Software and Libraries
The model was implemented using the TensorFlow and Keras libraries in Python. Required libraries were listed at the beginning of the script.
Files and variables
File: algorithm.zip
Description:
input.csv is the input dataset for modeling [The unit for land use areas is billion ha (Data source: FAO), and GtCO2eq for greenhouse gas emissions (Data source: World Bank)];
predicting model.ipynb is the python code for the deep learning model;
best_model folds 1-10.keras are the trained deep learning models;
future_ghg predictions sets 1 and 2.csv are the predicted values (land use areas are the hypothesized future scenarios. GHG is the predicted values under these scenarios. the units are the same as in input.csv);
loss function plot.jpg and observed vs predicted.jpg are he visualization of the model performance;
SEM.ipynb is the python code for structural equation modeling;
results.csv and stats.csv are the output of the structural equation modeling;
SEM.jpg is the visualization of the structural equation model.
Code/software
Structural equation modeling was conducted using the Structural Equation Models Optimization in Python (semopy; Python 3.12) to quantify the effects of land use on greenhouse gas (GHG) emissions.
We used the Long Short-Term Memory (LSTM) based Recurrent Neural Network (RNN) as the algorithm for modeling (Keras in TensorFlow; Python 3.12).
Access information
Data was derived from the following sources:
- Food and Agriculture Organization of the United Nations (FAO)
- World Bank
Global total greenhouse gas emission data were downloaded from World Bank (https://data.worldbank.org/indicator?tab=all) on May 3, 2024.
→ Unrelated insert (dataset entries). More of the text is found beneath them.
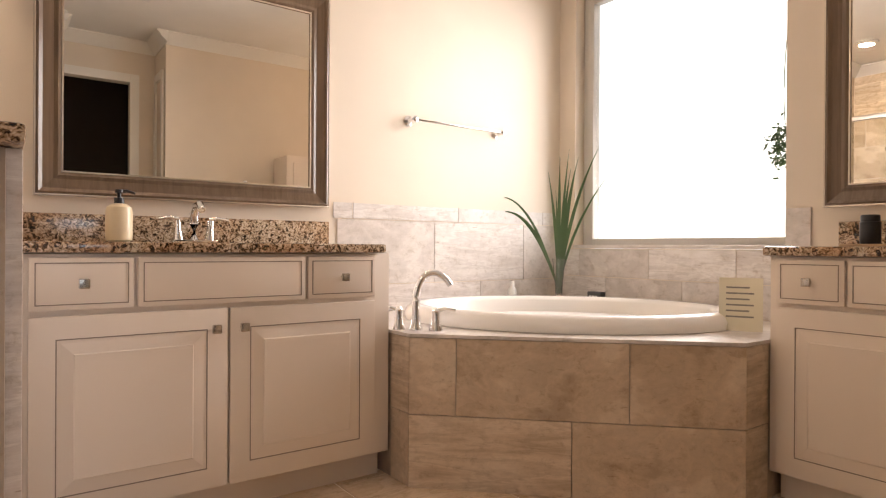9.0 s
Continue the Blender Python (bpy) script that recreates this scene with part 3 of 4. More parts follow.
# ---- bedroom things ----
def comforter():
    """Puffy quilt draped over the bed: foot at low x, near side at low y."""
    x0, x1, y0, y1, top, r, drop = 4.52, 6.85, -5.50, -3.62, 0.69, 0.24, 0.42
    bm = bmesh.new()
    nu, nv = 330, 330
    lu, lv = (x1 - x0) + drop + 0.24, (y1 - y0) + 2 * (drop + 0.24)
    grid = []
    for i in range(nu + 1):
        row = []
        for j in range(nv + 1):
            u, v = x0 - drop - 0.24 + lu * i / nu, y0 - drop - 0.24 + lv * j / nv
            su = max(0.0, x0 - u)
            sv = max(0.0, y0 - v) - max(0.0, v - y1)
            cx, cy = max(u, x0), min(max(v, y0), y1)
            d = math.hypot(su, sv)
            dx, dy = (-su / d, -sv / d) if d else (0.0, 0.0)
            a = min(d / r, math.pi / 2)
            out, down = r * math.sin(a), r * (1 - math.cos(a)) + max(0.0, d - r * math.pi / 2)
            hang = max(0.0, d - r * math.pi / 2)
            along = (u if abs(sv) > su else v)
            fold = 0.012 * min(1, max(0.0, d - 0.12) / 0.35) * math.sin(along * 24 + 2.5 * noise.noise((along * 3, hang * 2, 1.7)))
            out += 0.10 * hang + fold - 0.035 * math.exp(-((hang - 0.02) / 0.025) ** 2)
            qu, qv = abs(math.sin(math.pi * (u + 0.1) / 0.40)), abs(math.sin(math.pi * (v - 0.06) / 0.46))
            puff = 0.030 * (qu ** 0.36) * (qv ** 0.36) - 0.018 + 0.085 * math.exp(-((u - 4.55) / 0.5) ** 2) * math.exp(-((v + 4.5) / 1.1) ** 2)
            wr = 0.012 * noise.noise((u * 3.1, v * 3.1, 0.3)) + 0.003 * noise.noise((u * 8, v * 8, 4))  + 0.03 * noise.noise((u * 1.1, v * 1.4, 8))
            wr += 0.010 * noise.noise((u * 14, v * 3, 2)) * (1 if sv else 0.35)
            seam = math.exp(-(qu / 0.4) ** 2) * noise.noise((u * 5, v * 34, 3)) + math.exp(-(qv / 0.4) ** 2) * noise.noise((u * 34, v * 5, 6))
            crease = 1 - min(1.0, abs(noise.noise((u * 4.5 + 2 * noise.noise((u * 2, v * 2, 5)), v * 4.5, 11))) / 0.12)
            wr += 0.009 * seam + 0.004 * crease
            nx, ny, nz = dx * math.sin(a), dy * math.sin(a), math.cos(a)
            p = Vector((cx + dx * out, cy + dy * out, top - down)) + Vector((nx, ny, nz)) * (puff + wr)
            p.z = max(p.z, 0.05)
            row.append(bm.verts.new(p))
        grid.append(row)
    for i in range(nu):
        for j in range(nv):
            bm.faces.new((grid[i][j], grid[i + 1][j], grid[i + 1][j + 1], grid[i][j + 1]))
    return bm


bed = thing("bed", "bed with dark wooden base under a white comforter", "bed", pose(5.6, -4.57, 0))
part("mattress", B(-1.02, 1.24, -0.86, 0.86, 0.33, 0.58, 0.06), CLOTH, bed)
part("bed_base", B(-1.0, 1.24, -0.84, 0.84, 0.10, 0.33, 0.01), ESPRESSO, bed)
for x in (-0.95, 1.15):
    for y in (-0.78, 0.78):
        part("leg", B(x - 0.04, x + 0.04, y - 0.04, y + 0.04, 0, 0.10, 0.006), ESPRESSO, bed)
q = solid("comforter", comforter(), CLOTH, "puffy white quilted comforter draped over the bed", "comforter", smooth=80)
sol = q.modifiers.new("thickness", "SOLIDIFY")
sol.thickness, sol.offset = 0.015, -1


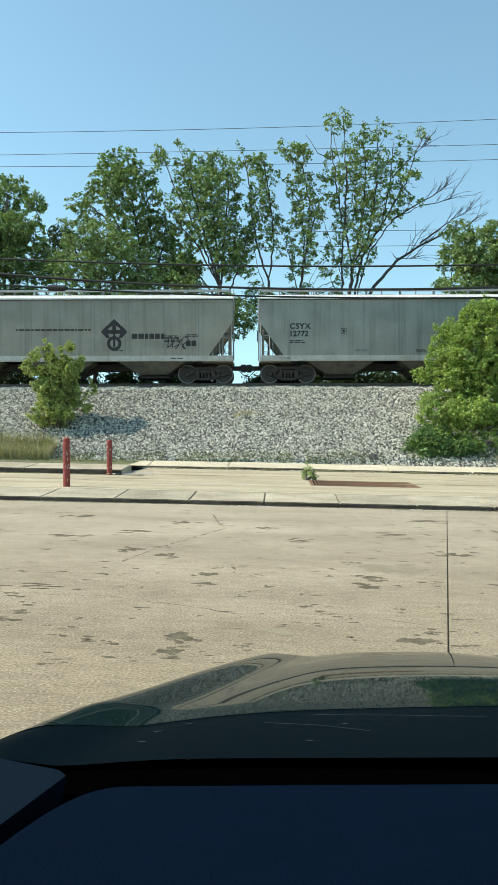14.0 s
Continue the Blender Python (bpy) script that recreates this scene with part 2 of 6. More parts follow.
GALV = mat("galvanised", (0.40, 0.40, 0.385), (0.28, 0.27, 0.25), rough=0.6, metal=0.3, scale=4)
for dull in (NAVY, GONDOLA, TANK, TANK_GREY, OXIDE, OXIDE_FADED):
    dull.node_tree.nodes["Principled BSDF"].inputs["Specular IOR Level"].default_value = 0.28
PAINTS = {}


def paint(r, g, b):
    """Spray paint in a display colour."""
    if (r, g, b) not in PAINTS:
        c = srgb(r, g, b)
        PAINTS[r, g, b] = mat("spray_paint", c, tuple(v * 0.8 for v in c), rough=0.55, scale=3, amount=0.5, fine=0.05)
    return PAINTS[r, g, b]


# ---- mesh helpers ----
def mesh_of(name, bm, material, smooth=False):
    me = bpy.data.meshes.new(name)
    bm.to_mesh(me)
    bm.free()
    for p in me.polygons:
        p.use_smooth = smooth
    me.materials.append(material)
    return me


def part(name, bm, material, parent=None, label="", smooth=False, at=None, mesh=None):
    ob = new(name, mesh or mesh_of(name, bm, material, smooth))
    if parent is not None:
        ob.parent = parent
    if at is not None:
        ob.matrix_basis = at
    if label:
        tagged(ob, label)
    return ob


def box(bm, x0, x1, y0, y1, z0, z1, bevel=0.0):
    v = [bm.verts.new((x, y, z)) for x in (x0, x1) for y in (y0, y1) for z in (z0, z1)]
    fs = [bm.faces.new([v[i] for i in q]) for q in ((0, 1, 3, 2), (4, 6, 7, 5), (0, 4, 5, 1), (2, 3, 7, 6), (0, 2, 6, 4), (1, 5, 7, 3))]
    if bevel:
        bmesh.ops.bevel(bm, geom=list({e for q in fs for e in q.edges}), offset=bevel, segments=2, affect="EDGES")
    return bm


def rod(bm, a, b, r, n=6):
    """A round bar from a to b."""
    a, b = Vector(a), Vector(b)
    d = (b - a)
    q = d.to_track_quat("Z", "Y")
    rings = []
    for p in (a, b):
        rings.append([bm.verts.new(p + q @ Vector((r * math.cos(2 * math.pi * i / n), r * math.sin(2 * math.pi * i / n), 0))) for i in range(n)])
    for i in range(n):
        bm.faces.new((rings[0][i], rings[0][(i + 1) % n], rings[1][(i + 1) % n], rings[1][i]))
    bm.faces.new(rings[0][::-1])
    bm.faces.new(rings[1])
    return bm


def extrude_outline(bm, pts, y0, y1):
    """A plate from an outline in x and z, between two depths."""
    a = [bm.verts.new((x, y0, z)) for x, z in pts]
    b = [bm.verts.new((x, y1, z)) for x, z in pts]
    n = len(pts)
    bm.faces.new(a)
    bm.faces.new(b[::-1])
    for i in range(n):
        bm.faces.new((a[(i + 1) % n], a[i], b[i], b[(i + 1) % n]))
    return bm


def disc(bm, cx, cz, y0, y1, r, n=20):
    return extrude_outline(bm, [(cx + r * math.cos(2 * math.pi * i / n), cz + r * math.sin(2 * math.pi * i / n)) for i in range(n)], y0, y1)


def sheet(name, xs, ys, fz, material, smooth=True):
    """A sheet over a grid, with its height from fz(x, y)."""
    vs = [(x, y, fz(x, y)) for y in ys for x in xs]
    w = len(xs)
    fs = [(j * w + i, j * w + i + 1, (j + 1) * w + i + 1, (j + 1) * w + i) for j in range(len(ys) - 1) for i in range(w - 1)]
    me = bpy.data.meshes.new(name)
    me.from_pydata(vs, [], fs)
    for p in me.polygons:
        p.use_smooth = smooth
    me.materials.append(material)
    return new(name, me)


FONT_CACHE = {}


def lettering(name, text, size, material, parent, x, z, y, bold=0.0, shear=0.0, depth=0.004, align="LEFT", spacing=1.0, label=""):
    """Stencilled writing on the side of a thing that faces -y."""
    key = (text, size, bold, shear, align, spacing, material.name)
    if key not in FONT_CACHE:
        cu = bpy.data.curves.new("lettering", "FONT")
        cu.body, cu.size, cu.offset, cu.shear, cu.extrude, cu.align_x, cu.space_character = text, size, bold, shear, depth, align, spacing
        cu.resolution_u = 3
        ob = bpy.data.objects.new("lettering", cu)
        scene.collection.objects.link(ob)
        me = bpy.data.meshes.new_from_object(ob.evaluated_get(bpy.context.evaluated_depsgraph_get()))
        bpy.data.objects.remove(ob)
        bpy.data.curves.remove(cu)
        me.materials.clear()
        me.materials.append(material)
        FONT_CACHE[key] = me
    return part(name, None, material, parent, label, mesh=FONT_CACHE[key], at=pose(x, y, z, 90, 0, 0))

# ---- ground and pavement ----
# The lot falls a little to the right and its kerbs run 2.4 degrees off the track.
LOT = pose(0, 0, 0, 0, 1.26, -2.4)
RAIL_TOP, TRACK_Y = 4.36, 36.3
rnd = random.Random(7)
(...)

FAOSTAT Land use/land cover data: https://openknowledge.fao.org/items/6c17080e-6c5d-47ae-a982-609c882bd4e7
FAO, 2024. FAOSTAT Land Use dataset, available at https://www.fao.org/faostat/en/#data/RL and https://www.fao.org/faostat/en/#data/LC. FAO, Rome, Italy. Downloaded on May 5, 2024.
Acknowledgment
I thank World Bank for the publicly available database. I thank FAO for the publicly available database and Dr. Francesco Tubiello for guidance on the use of FAO data.
Methods
Historical data for the period of 1992–2020 were obtained from the Food and Agriculture Organization of the United Nations (FAO) and the World Bank. The data were available by country and year. We compiled land use (artificial surface, cropland, pasture, barren land, forest) areas and greenhouse gas (GHG) emissions for 191 countries and territories.
Structural equation modeling was conducted using the Structural Equation Models Optimization in Python (semopy; Python 3.12) to quantify the effects of land use on GHG emissions.
We used the Long Short-Term Memory (LSTM) based Recurrent Neural Network (RNN) as the algorithm for modeling (Keras in TensorFlow; Python 3.12). The historical data was used for model training and testing. Based on the established data-driven relationships obtained from the model training and testing with the historical data, we predicted the future GHG emissions from 2021 to 2050 in two hypothesized scenarios using future land use areas as predictors.